A few tweaked votes can really make a difference: How will new options impact you and your vote?

Melissa Takaaze/Sun Star Reporter
November 13, 2012

At 8:30 a.m. on Tuesday, Nov. 6, UAF students braved the negative 20 degree temperatures, taking the campaign to the streets of Univeristy and College avenues where UAF Automotive Technician student Dayson Higgins waved signs for his father’s campaign for House District 5. “We need him in there. We need change,” said Dayson while holding four signs in support of Republican candidate Pete Higgins. Annie Bartholomew/Sun Star

Too busy to vote? Next time vote electronically.  Alaska is now one of the few U.S. states that allow all registered voters to request and submit ballots online.  Like anything transmitted online, there are security risks to consider.

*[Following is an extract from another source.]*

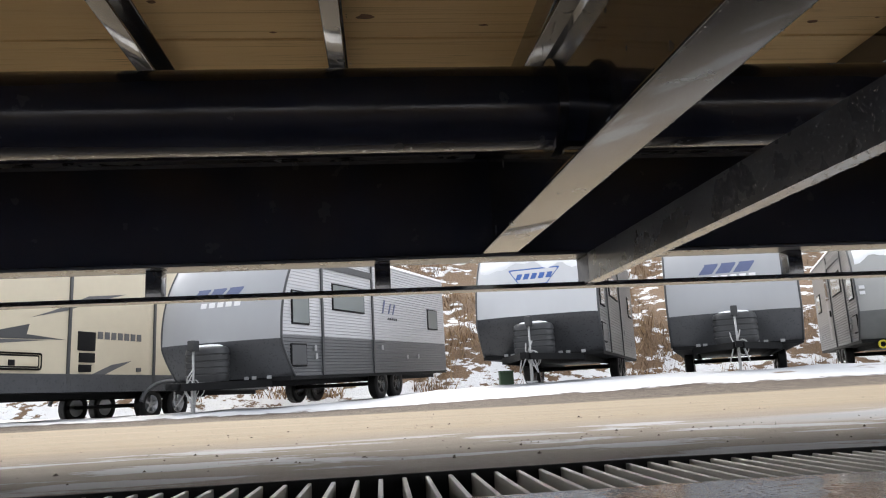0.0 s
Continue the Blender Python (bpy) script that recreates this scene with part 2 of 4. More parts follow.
def hill_mat():
    m = Mat("dry_hillside", (0.3, 0.2, 0.1), 0.9)
    grass = m.mix(m.noise(9, 6, 0.7, (1, 1, 0.35)), (0.06, 0.036, 0.018), (0.19, 0.115, 0.06))
    n = m.noise(1.9, 8, 0.66, (0.7, 1, 1.3))
    foot = m.math("LESS_THAN", m.axis(2), 1.1)
    foot = m.math("MULTIPLY", foot, 0.13)  # drifted snow at the foot of the bank
    m.to("Base Color", m.mix(m.ramp(m.math("ADD", n, m.math("MULTIPLY", m.math("SUBTRACT", 1.1, m.axis(2)), foot)), [(0.54, 0.0), (0.57, 1.0)]), grass, (0.62, 0.63, 0.65)))
    m.bump(m.noise(12, 5, 0.7), 0.8, 0.15)
    return m.m


def tyre_mat():
    m = Mat("tyre_rubber", (0.016, 0.016, 0.017), 0.5)
    m.to("Base Color", m.mix(m.noise(16, 5), (0.004, 0.004, 0.0045), (0.015, 0.0145, 0.014)))
    m.set("Specular IOR Level", 0.17)
    m.to("Roughness", m.ramp(m.noise(10, 4), [(0.35, 0.25), (0.7, 0.6)]))
    m.bump(m.noise(70, 3), 0.15, 0.003)
    return m.m


def glass_mat(name, color=(0.03, 0.035, 0.04), rough=0.06):
    m = Mat(name, color, rough)
    m.set("Specular IOR Level", 0.8)
    m.bump(m.noise(2.0, 2), 0.03, 0.02)
    return m.m


def water_mat():
    m = Mat("water_drop", (0.95, 0.97, 1.0), 0.02)
    m.set("Transmission Weight", 1.0)
    m.set("IOR", 1.33)
    return m.m


DEWLIT = dewlit_paint()
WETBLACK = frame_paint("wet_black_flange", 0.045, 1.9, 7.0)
FARBLACK = frame_paint("dry_black_beam", 0.12, 1.35, 0.3)
NEARBLACK = frame_paint("damp_black_beam", 0.23, 1.6, 0.8)
BLACK, WOOD, GROUND, HILL, TYRE, WATER = frame_paint("black_frame_paint", 0.07, 1.5, 1.2), deck_wood(), ground_mat(), hill_mat(), tyre_mat(), water_mat()
KNOT = paint("wood_knot", (0.2, 0.095, 0.036), 0.6, 0.6, 0.3, 160)
REED = Mat("dry_reeds", (0.3, 0.18, 0.08), 0.8)
REED.to("Base Color", REED.ramp(REED.n.new("ShaderNodeNewGeometry").outputs["Random Per Island"], [(0.0, (0.06, 0.032, 0.014)), (0.5, (0.17, 0.1, 0.048)), (1.0, (0.32, 0.22, 0.12))]))
REED = REED.m
SNOW = paint("snow", (0.78, 0.79, 0.81), 0.7, 0.03, 0.6, 4)
STEEL = paint("galvanised_grate", (0.46, 0.44, 0.4), 0.4, 0.35, 0.3, 10, 0.0)
RIM = paint("wheel_rim", (0.35, 0.35, 0.36), 0.35, 0.2, 0.1, 10, 0.7)
DARKRIM = paint("black_rim", (0.012, 0.012, 0.013), 0.22, 0.3, 0.1, 10)
AMBER = Mat("amber_lens", (0.95, 0.22, 0.01), 0.2).m
POCKET = paint("satin_grey_steel", (0.3, 0.32, 0.36), 0.3, 0.2, 0.2, 12, 0.5)
WIREY = paint("yellow_wire", (0.65, 0.36, 0.04), 0.4)
WIREG = paint("green_wire", (0.02, 0.3, 0.2), 0.4)
CHROME = paint("bright_steel", (0.6, 0.6, 0.6), 0.22, 0.15, 0.1, 8, 0.9)
# real grit; its palest grains also paint the slab's wet sparkle
GRIT = Mat("mixed_grit", (0.4, 0.36, 0.3), 0.6)
GRIT.to("Base Color", GRIT.ramp(GRIT.n.new("ShaderNodeNewGeometry").outputs["Random Per Island"], [(0.0, (0.03, 0.022, 0.015)), (0.5, (0.2, 0.14, 0.09)), (0.75, (0.42, 0.35, 0.27)), (1.0, (0.62, 0.57, 0.48))]))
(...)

Two weeks ago, Lt. Governor Mead Treadwell announced that all registered Alaskan voters can now vote electronically.  Approximately 30 U.S. states offer overseas and military voters this option, but now Alaska, like West Virginia and New Jersey, allows voters to cast their ballot through an online submission platform.

In Alaska, electronic voting is seems simple. The voter completes the application online, prints, signs and then faxes the form to the Division of Elections.  Within 48 hours, the applicant can log onto the online ballot system where they will receive a pdf of their ballot and an affidavit. The affidavit must be printed and signed by both the voter and a witness affirming the voter’s identity.  The ballot and the affidavit can then be uploaded to the online transmission system, and later retrieved by the Division of Elections.

In addition to the traditional paper-based absentee ballot, electronic transmission provides a fast and convenient option for the military, overseas voters and voters in areas recovering from natural disaster, like voters in New Jersey this year who had been hit by Hurricane Sandy.

Electronic voting could also benefit individuals with disabilities, especially those with mobility issues.  Voter turnout could potentially increase because voting could occur from the home or office.

Although convenient, online ballot transmission can be risky because there is no way to verify the identity of the person submitting a ballot.

In Alaska, where elections can be close and have been won by coin toss, any ballot modification could impact the outcome.  In the 2008 U.S. Senate race between Senator Ted Stevens and Mark Begich, Begich won by 1.3 percent of the vote or 3,953 votes, a small margin because the two candidates garnered 299,581 total combined votes.  Tampering in an election as large as a U.S. Senate race could affect the political power of the federal legislative branch by swaying which party gains or keeps control.

According to Alaska statute AS15.20.530, if two candidates are tied in number of votes, the successful candidate will be determined “by lot.” In the 2006 Democratic Primary for House District 37, incumbent Carl Moses and Bryce Edgmon tied with 767 votes.  Per the statute, the race was settled with a coin toss, which Edgmon won.

Catherine Reardon, a veteran poll watcher, emphasized that accountability is very important to ensure that the online ballot transmission system is fair and to help protect against possible computer malfunction and security breaches. She said  there should be a paper trail where a questionable ballot could be compared with a paper version to ensure that votes could be recounted and checked for accuracy.

There are potential security risks at every step of the online ballot transmission process.  An outsider with access to another person’s personal information could cast someone else’s vote by requesting, completing and submitting the ballot. Since the affidavit only requires that another individual sign and serve as witness, the person committing fraud could be both voter and witness.

Hacking is another serious security concern.   According to a press release from the Lt. Governor’s office, “Platforms for Alaska’s online ballot transmission are hosted in a dedicated secure data center behind a layer of redundant firewalls under constant physical and application monitoring to ensure the security of the system, vote privacy, and election integrity.”

The Division of Elections reaffirmed the security of the system by stating that the electronic transmission system is secure because of the redundant firewalls.  Unfortunately, redundant firewalls can be breached. Firewalls do provide some degree of protection but because they are programmable, they only target previously identified threats. If a certain threat has not been identified, multiple firewalls will not be anymore effective than a single firewall.

Hackers could modify or remove ballots as they are transmitted to the server. The main server, which holds all the ballots, could be breached, leading to potential modifications at an even greater scale, particularly since the pdf format of the ballots is easily modifiable.

There is also the potential danger of malware on a voter’s web browser, which could compromise the individual’s vote, or infiltrate the transmission system. Malware is picked up by visiting websites and can go undetected by the user.

Computer Science Professor Dr. Brian Hay said that because the scale is so small, electronically submitting votes is probably safe.  Hay noted when electronic transmission voting becomes more widespread, there will be a need for a more thorough re-evaluation of security and reassessment of risk management to ensure that protections are adequate.